Poor desperate Howard may have been momentarily confusing that Democratic platform with the Holy Bible.
For the Democratic platform of 2004 stated as follows:
"We support full inclusion of gay and lesbian families."
(And this, of course, was Democrat Party discrimination! For there was no mention of families that are sado-masochists, adult-child or human-with-freely-consenting-beasts.)
Times reporter Jim Rutenberg noted:
The vote on the amendment is considered largely symbolic because it is not expected to pass by the required two-thirds majority in Congress, let alone the ratification by three-fourths of the states that a constitutional amendment requires. The amendment would not only define marriage as being between a man and a woman, but would also prevent courts from requiring that states allow civil unions.
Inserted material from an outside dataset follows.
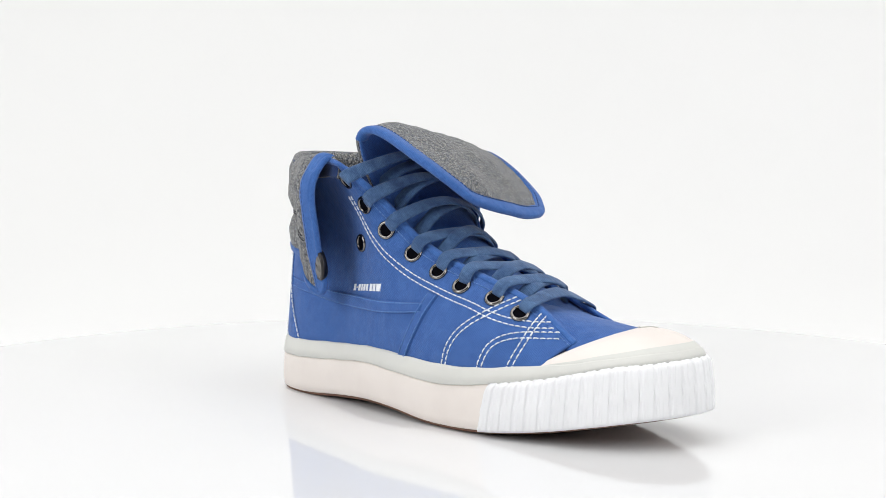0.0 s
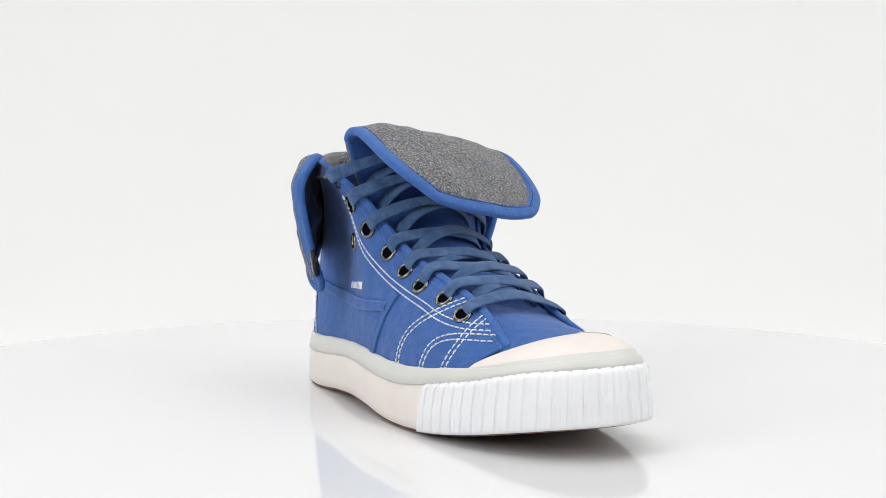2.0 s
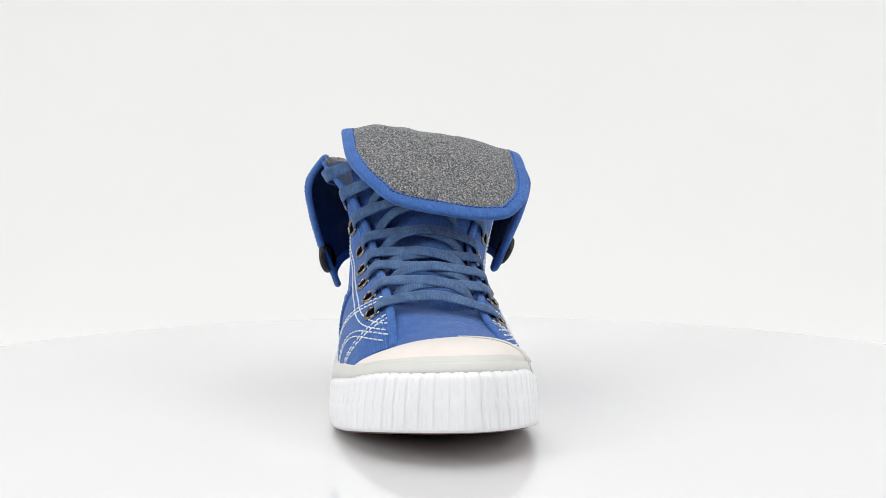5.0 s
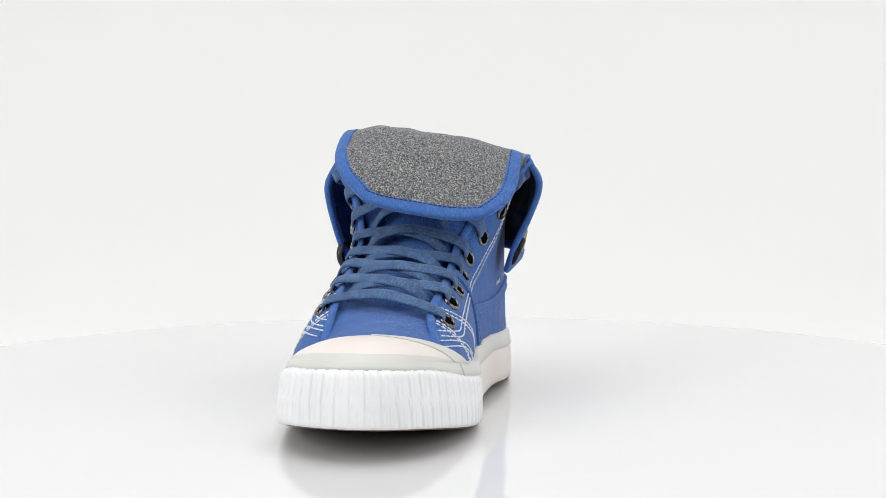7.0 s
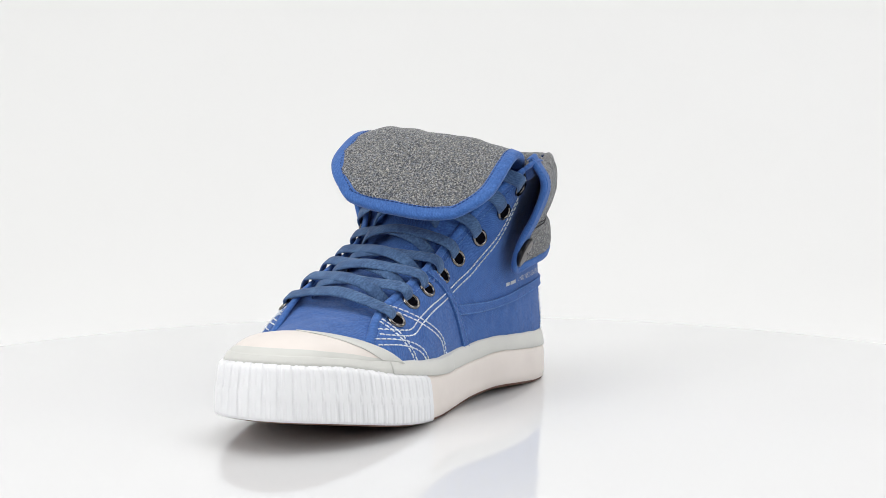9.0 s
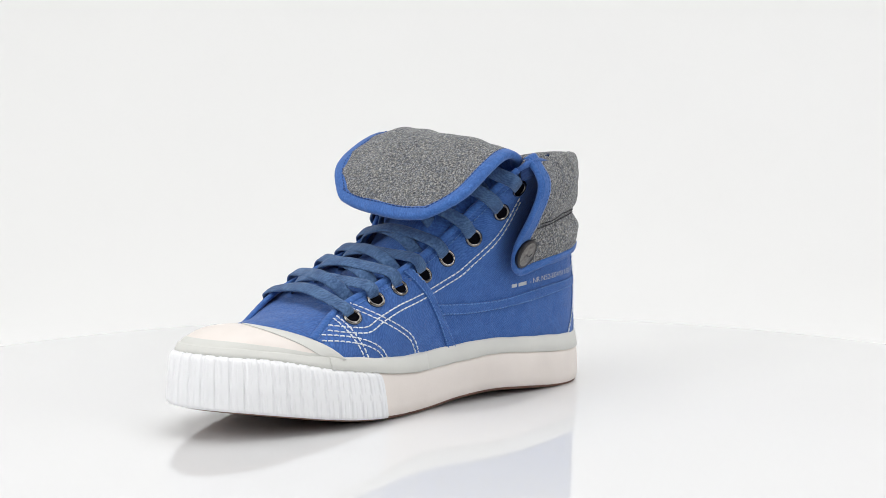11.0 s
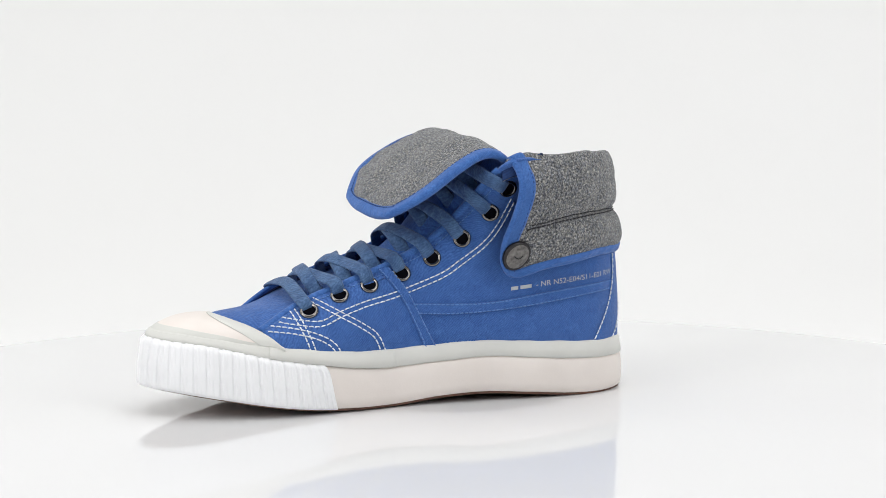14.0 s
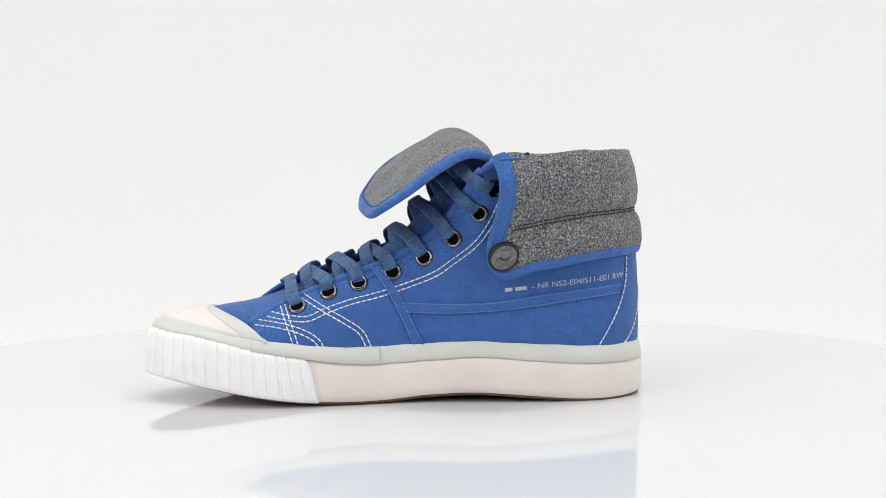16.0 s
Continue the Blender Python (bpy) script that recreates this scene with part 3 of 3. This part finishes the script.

Phil Burress, who organized the successful campaign against same-sex marriage in Ohio in 2004 that many credit with helping Mr. Bush there, said the president's involvement would call attention to the issue as several states moved on "defense of marriage" initiatives this election year.
Mr. Burress said the Senate's amendment was already paying off for a Republican senator in his state, Mike DeWine, who faces a tough re-election fight. Mr. Burress said that he was displeased with Mr. DeWine as being too silent about same-sex marriage, but that his opinion changed when Mr. DeWine co-sponsored the proposed amendment.
"It's going to send him back to Washington," Mr. Burress said.